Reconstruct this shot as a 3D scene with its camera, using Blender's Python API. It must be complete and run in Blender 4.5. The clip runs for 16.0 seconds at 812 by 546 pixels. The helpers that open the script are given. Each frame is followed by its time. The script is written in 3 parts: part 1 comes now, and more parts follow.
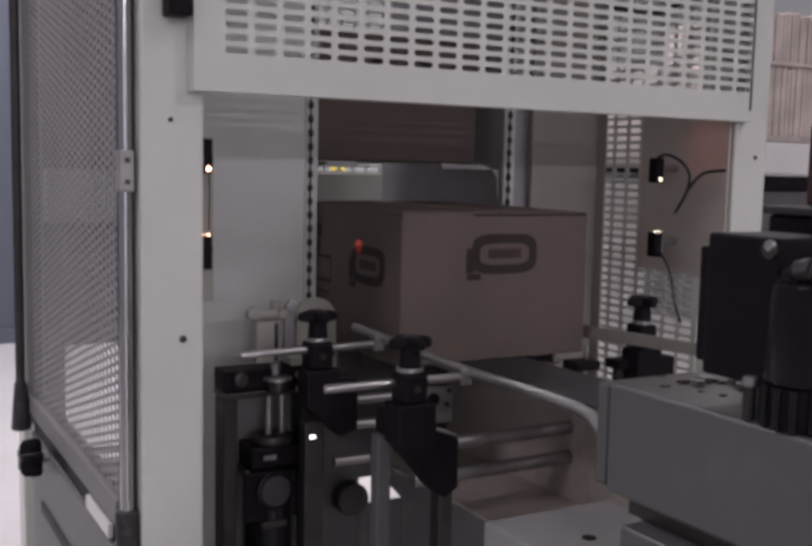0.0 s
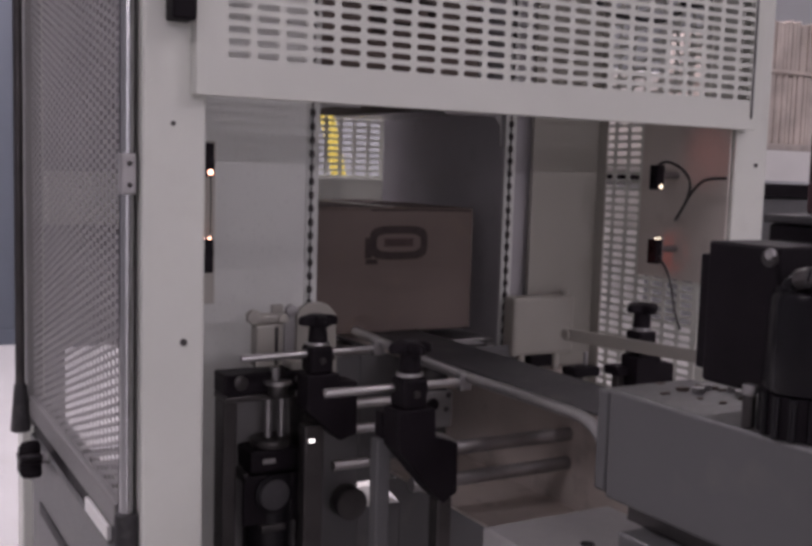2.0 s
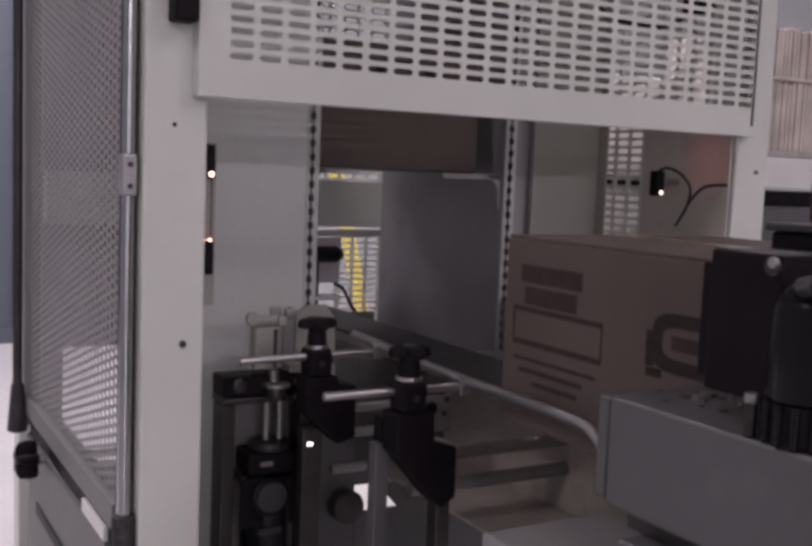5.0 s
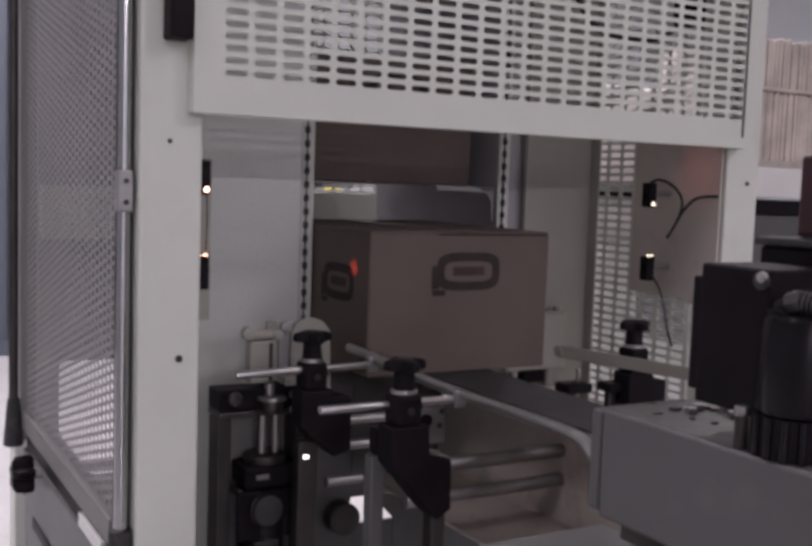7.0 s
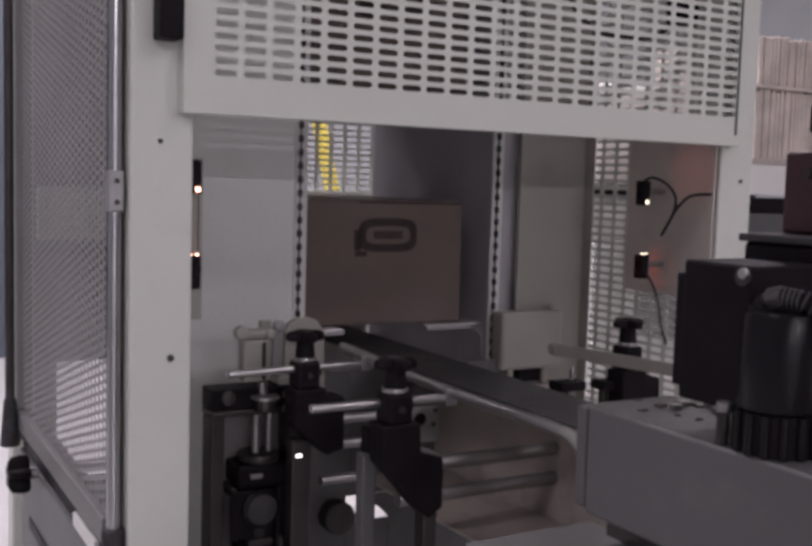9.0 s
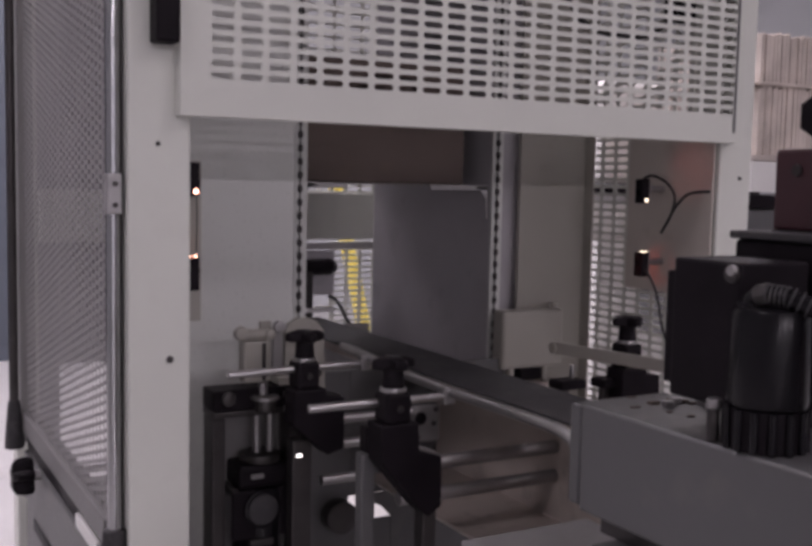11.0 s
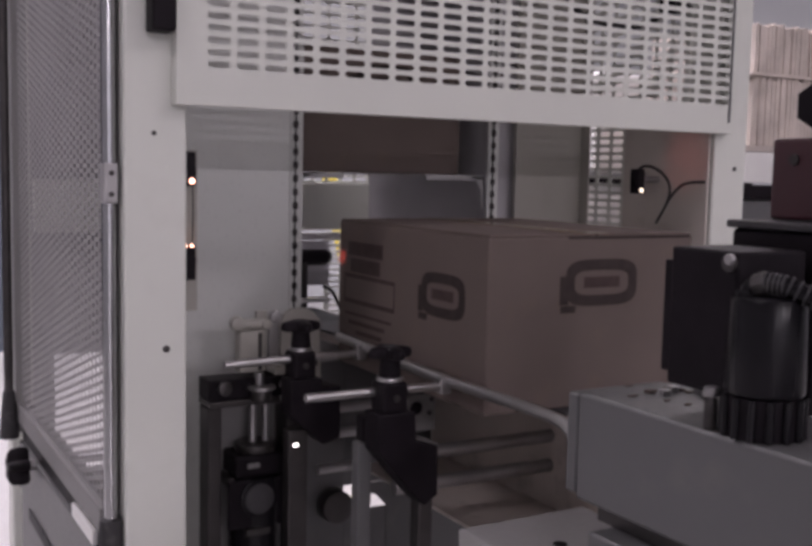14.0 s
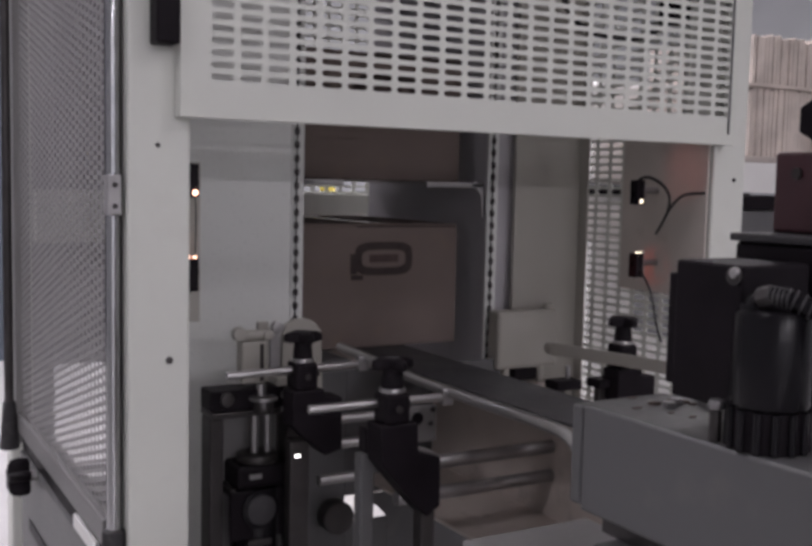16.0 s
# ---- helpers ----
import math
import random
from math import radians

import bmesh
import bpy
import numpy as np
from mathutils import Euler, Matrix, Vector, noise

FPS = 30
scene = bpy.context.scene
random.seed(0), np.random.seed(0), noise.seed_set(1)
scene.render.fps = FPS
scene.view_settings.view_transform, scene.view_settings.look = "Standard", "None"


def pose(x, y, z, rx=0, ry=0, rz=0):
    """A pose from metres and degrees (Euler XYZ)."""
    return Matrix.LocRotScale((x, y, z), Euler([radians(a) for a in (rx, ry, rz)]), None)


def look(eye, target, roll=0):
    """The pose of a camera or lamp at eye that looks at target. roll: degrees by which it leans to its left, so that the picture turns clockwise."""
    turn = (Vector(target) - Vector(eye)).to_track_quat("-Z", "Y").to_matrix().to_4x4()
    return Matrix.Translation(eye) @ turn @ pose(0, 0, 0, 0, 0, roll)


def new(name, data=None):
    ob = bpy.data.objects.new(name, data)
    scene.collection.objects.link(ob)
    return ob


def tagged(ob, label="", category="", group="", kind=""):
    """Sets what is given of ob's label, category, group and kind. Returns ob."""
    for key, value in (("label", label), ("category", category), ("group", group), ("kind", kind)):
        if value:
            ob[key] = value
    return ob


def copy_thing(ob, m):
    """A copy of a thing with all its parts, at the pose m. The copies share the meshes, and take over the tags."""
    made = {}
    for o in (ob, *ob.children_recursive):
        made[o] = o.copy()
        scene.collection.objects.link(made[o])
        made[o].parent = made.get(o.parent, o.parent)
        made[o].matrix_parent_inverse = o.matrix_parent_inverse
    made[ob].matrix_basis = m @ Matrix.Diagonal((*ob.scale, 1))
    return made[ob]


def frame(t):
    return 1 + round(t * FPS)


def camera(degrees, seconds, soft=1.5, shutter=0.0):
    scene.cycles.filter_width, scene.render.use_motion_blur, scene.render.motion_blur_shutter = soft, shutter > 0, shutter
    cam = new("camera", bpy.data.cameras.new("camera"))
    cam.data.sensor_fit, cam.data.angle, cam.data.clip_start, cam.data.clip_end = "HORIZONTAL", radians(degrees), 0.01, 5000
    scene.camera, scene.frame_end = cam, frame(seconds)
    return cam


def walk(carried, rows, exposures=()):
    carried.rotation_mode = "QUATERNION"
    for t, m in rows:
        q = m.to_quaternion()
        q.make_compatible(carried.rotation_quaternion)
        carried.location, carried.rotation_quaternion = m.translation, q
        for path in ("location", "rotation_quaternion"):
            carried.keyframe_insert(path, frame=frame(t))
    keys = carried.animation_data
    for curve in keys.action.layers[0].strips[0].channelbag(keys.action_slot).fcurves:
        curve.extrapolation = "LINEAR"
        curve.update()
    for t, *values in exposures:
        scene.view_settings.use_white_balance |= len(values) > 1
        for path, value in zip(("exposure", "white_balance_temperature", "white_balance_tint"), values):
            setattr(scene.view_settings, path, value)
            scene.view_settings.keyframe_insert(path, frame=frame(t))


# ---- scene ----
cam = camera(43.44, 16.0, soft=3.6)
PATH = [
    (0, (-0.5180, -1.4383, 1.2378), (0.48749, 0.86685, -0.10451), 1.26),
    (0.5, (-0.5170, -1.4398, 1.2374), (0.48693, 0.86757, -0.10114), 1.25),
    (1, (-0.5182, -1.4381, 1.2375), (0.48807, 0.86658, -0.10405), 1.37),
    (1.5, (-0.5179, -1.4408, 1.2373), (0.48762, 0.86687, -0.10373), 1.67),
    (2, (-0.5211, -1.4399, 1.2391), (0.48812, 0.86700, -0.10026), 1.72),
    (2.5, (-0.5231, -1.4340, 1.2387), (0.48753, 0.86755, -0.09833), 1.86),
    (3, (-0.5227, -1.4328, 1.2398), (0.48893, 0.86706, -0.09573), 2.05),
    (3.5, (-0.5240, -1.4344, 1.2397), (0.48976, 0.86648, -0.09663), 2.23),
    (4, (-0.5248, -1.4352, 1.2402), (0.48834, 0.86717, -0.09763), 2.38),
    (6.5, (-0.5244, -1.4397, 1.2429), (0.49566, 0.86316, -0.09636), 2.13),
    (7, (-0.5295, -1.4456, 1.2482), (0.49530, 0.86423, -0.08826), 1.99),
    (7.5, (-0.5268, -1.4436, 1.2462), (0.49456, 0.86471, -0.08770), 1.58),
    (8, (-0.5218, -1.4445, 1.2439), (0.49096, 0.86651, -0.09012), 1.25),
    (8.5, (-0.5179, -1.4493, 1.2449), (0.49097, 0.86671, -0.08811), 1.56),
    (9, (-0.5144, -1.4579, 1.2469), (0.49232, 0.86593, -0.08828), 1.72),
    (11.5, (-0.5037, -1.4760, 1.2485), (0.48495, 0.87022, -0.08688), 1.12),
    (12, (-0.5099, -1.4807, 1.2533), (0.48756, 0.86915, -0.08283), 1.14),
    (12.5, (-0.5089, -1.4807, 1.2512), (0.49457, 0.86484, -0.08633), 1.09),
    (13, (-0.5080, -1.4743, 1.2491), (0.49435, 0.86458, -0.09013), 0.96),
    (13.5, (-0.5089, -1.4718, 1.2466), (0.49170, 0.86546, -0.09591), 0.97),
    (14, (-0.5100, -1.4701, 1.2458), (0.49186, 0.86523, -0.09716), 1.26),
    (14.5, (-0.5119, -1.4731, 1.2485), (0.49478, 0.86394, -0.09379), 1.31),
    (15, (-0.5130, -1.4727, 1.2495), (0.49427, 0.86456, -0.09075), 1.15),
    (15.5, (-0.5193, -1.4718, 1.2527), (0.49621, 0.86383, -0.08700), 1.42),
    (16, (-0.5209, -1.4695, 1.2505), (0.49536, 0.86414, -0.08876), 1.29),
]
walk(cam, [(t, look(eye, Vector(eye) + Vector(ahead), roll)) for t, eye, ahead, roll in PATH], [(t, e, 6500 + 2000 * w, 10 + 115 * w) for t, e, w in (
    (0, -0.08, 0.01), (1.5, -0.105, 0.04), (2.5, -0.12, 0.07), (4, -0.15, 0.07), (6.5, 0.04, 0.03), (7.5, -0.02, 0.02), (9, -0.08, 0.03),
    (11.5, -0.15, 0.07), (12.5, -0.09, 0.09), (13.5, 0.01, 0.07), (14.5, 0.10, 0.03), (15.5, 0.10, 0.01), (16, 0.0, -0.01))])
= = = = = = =
BRIEF: Without the pictures, repeat the listing above exactly.

SOLUTION FOR THIS TASK:
Reconstruct this shot as a 3D scene with its camera, using Blender's Python API. It must be complete and run in Blender 4.5. The clip runs for 16.0 seconds at 812 by 546 pixels. The helpers that open the script are given. Each frame is followed by its time. The script is written in 3 parts: part 1 comes now, and more parts follow.
0.0 s
2.0 s
5.0 s
7.0 s
9.0 s
11.0 s
14.0 s
16.0 s
# ---- helpers ----
import math
import random
from math import radians

import bmesh
import bpy
import numpy as np
from mathutils import Euler, Matrix, Vector, noise

FPS = 30
scene = bpy.context.scene
random.seed(0), np.random.seed(0), noise.seed_set(1)
scene.render.fps = FPS
scene.view_settings.view_transform, scene.view_settings.look = "Standard", "None"


def pose(x, y, z, rx=0, ry=0, rz=0):
    """A pose from metres and degrees (Euler XYZ)."""
    return Matrix.LocRotScale((x, y, z), Euler([radians(a) for a in (rx, ry, rz)]), None)


def look(eye, target, roll=0):
    """The pose of a camera or lamp at eye that looks at target. roll: degrees by which it leans to its left, so that the picture turns clockwise."""
    turn = (Vector(target) - Vector(eye)).to_track_quat("-Z", "Y").to_matrix().to_4x4()
    return Matrix.Translation(eye) @ turn @ pose(0, 0, 0, 0, 0, roll)


def new(name, data=None):
    ob = bpy.data.objects.new(name, data)
    scene.collection.objects.link(ob)
    return ob


def tagged(ob, label="", category="", group="", kind=""):
    """Sets what is given of ob's label, category, group and kind. Returns ob."""
    for key, value in (("label", label), ("category", category), ("group", group), ("kind", kind)):
        if value:
            ob[key] = value
    return ob


def copy_thing(ob, m):
    """A copy of a thing with all its parts, at the pose m. The copies share the meshes, and take over the tags."""
    made = {}
    for o in (ob, *ob.children_recursive):
        made[o] = o.copy()
        scene.collection.objects.link(made[o])
        made[o].parent = made.get(o.parent, o.parent)
        made[o].matrix_parent_inverse = o.matrix_parent_inverse
    made[ob].matrix_basis = m @ Matrix.Diagonal((*ob.scale, 1))
    return made[ob]


def frame(t):
    return 1 + round(t * FPS)


def camera(degrees, seconds, soft=1.5, shutter=0.0):
    scene.cycles.filter_width, scene.render.use_motion_blur, scene.render.motion_blur_shutter = soft, shutter > 0, shutter
    cam = new("camera", bpy.data.cameras.new("camera"))
    cam.data.sensor_fit, cam.data.angle, cam.data.clip_start, cam.data.clip_end = "HORIZONTAL", radians(degrees), 0.01, 5000
    scene.camera, scene.frame_end = cam, frame(seconds)
    return cam


def walk(carried, rows, exposures=()):
    carried.rotation_mode = "QUATERNION"
    for t, m in rows:
        q = m.to_quaternion()
        q.make_compatible(carried.rotation_quaternion)
        carried.location, carried.rotation_quaternion = m.translation, q
        for path in ("location", "rotation_quaternion"):
            carried.keyframe_insert(path, frame=frame(t))
    keys = carried.animation_data
    for curve in keys.action.layers[0].strips[0].channelbag(keys.action_slot).fcurves:
        curve.extrapolation = "LINEAR"
        curve.update()
    for t, *values in exposures:
        scene.view_settings.use_white_balance |= len(values) > 1
        for path, value in zip(("exposure", "white_balance_temperature", "white_balance_tint"), values):
            setattr(scene.view_settings, path, value)
            scene.view_settings.keyframe_insert(path, frame=frame(t))


# ---- scene ----
cam = camera(43.44, 16.0, soft=3.6)
PATH = [
    (0, (-0.5180, -1.4383, 1.2378), (0.48749, 0.86685, -0.10451), 1.26),
    (0.5, (-0.5170, -1.4398, 1.2374), (0.48693, 0.86757, -0.10114), 1.25),
    (1, (-0.5182, -1.4381, 1.2375), (0.48807, 0.86658, -0.10405), 1.37),
    (1.5, (-0.5179, -1.4408, 1.2373), (0.48762, 0.86687, -0.10373), 1.67),
    (2, (-0.5211, -1.4399, 1.2391), (0.48812, 0.86700, -0.10026), 1.72),
    (2.5, (-0.5231, -1.4340, 1.2387), (0.48753, 0.86755, -0.09833), 1.86),
    (3, (-0.5227, -1.4328, 1.2398), (0.48893, 0.86706, -0.09573), 2.05),
    (3.5, (-0.5240, -1.4344, 1.2397), (0.48976, 0.86648, -0.09663), 2.23),
    (4, (-0.5248, -1.4352, 1.2402), (0.48834, 0.86717, -0.09763), 2.38),
    (6.5, (-0.5244, -1.4397, 1.2429), (0.49566, 0.86316, -0.09636), 2.13),
    (7, (-0.5295, -1.4456, 1.2482), (0.49530, 0.86423, -0.08826), 1.99),
    (7.5, (-0.5268, -1.4436, 1.2462), (0.49456, 0.86471, -0.08770), 1.58),
    (8, (-0.5218, -1.4445, 1.2439), (0.49096, 0.86651, -0.09012), 1.25),
    (8.5, (-0.5179, -1.4493, 1.2449), (0.49097, 0.86671, -0.08811), 1.56),
    (9, (-0.5144, -1.4579, 1.2469), (0.49232, 0.86593, -0.08828), 1.72),
    (11.5, (-0.5037, -1.4760, 1.2485), (0.48495, 0.87022, -0.08688), 1.12),
    (12, (-0.5099, -1.4807, 1.2533), (0.48756, 0.86915, -0.08283), 1.14),
    (12.5, (-0.5089, -1.4807, 1.2512), (0.49457, 0.86484, -0.08633), 1.09),
    (13, (-0.5080, -1.4743, 1.2491), (0.49435, 0.86458, -0.09013), 0.96),
    (13.5, (-0.5089, -1.4718, 1.2466), (0.49170, 0.86546, -0.09591), 0.97),
    (14, (-0.5100, -1.4701, 1.2458), (0.49186, 0.86523, -0.09716), 1.26),
    (14.5, (-0.5119, -1.4731, 1.2485), (0.49478, 0.86394, -0.09379), 1.31),
    (15, (-0.5130, -1.4727, 1.2495), (0.49427, 0.86456, -0.09075), 1.15),
    (15.5, (-0.5193, -1.4718, 1.2527), (0.49621, 0.86383, -0.08700), 1.42),
    (16, (-0.5209, -1.4695, 1.2505), (0.49536, 0.86414, -0.08876), 1.29),
]
walk(cam, [(t, look(eye, Vector(eye) + Vector(ahead), roll)) for t, eye, ahead, roll in PATH], [(t, e, 6500 + 2000 * w, 10 + 115 * w) for t, e, w in (
    (0, -0.08, 0.01), (1.5, -0.105, 0.04), (2.5, -0.12, 0.07), (4, -0.15, 0.07), (6.5, 0.04, 0.03), (7.5, -0.02, 0.02), (9, -0.08, 0.03),
    (11.5, -0.15, 0.07), (12.5, -0.09, 0.09), (13.5, 0.01, 0.07), (14.5, 0.10, 0.03), (15.5, 0.10, 0.01), (16, 0.0, -0.01))])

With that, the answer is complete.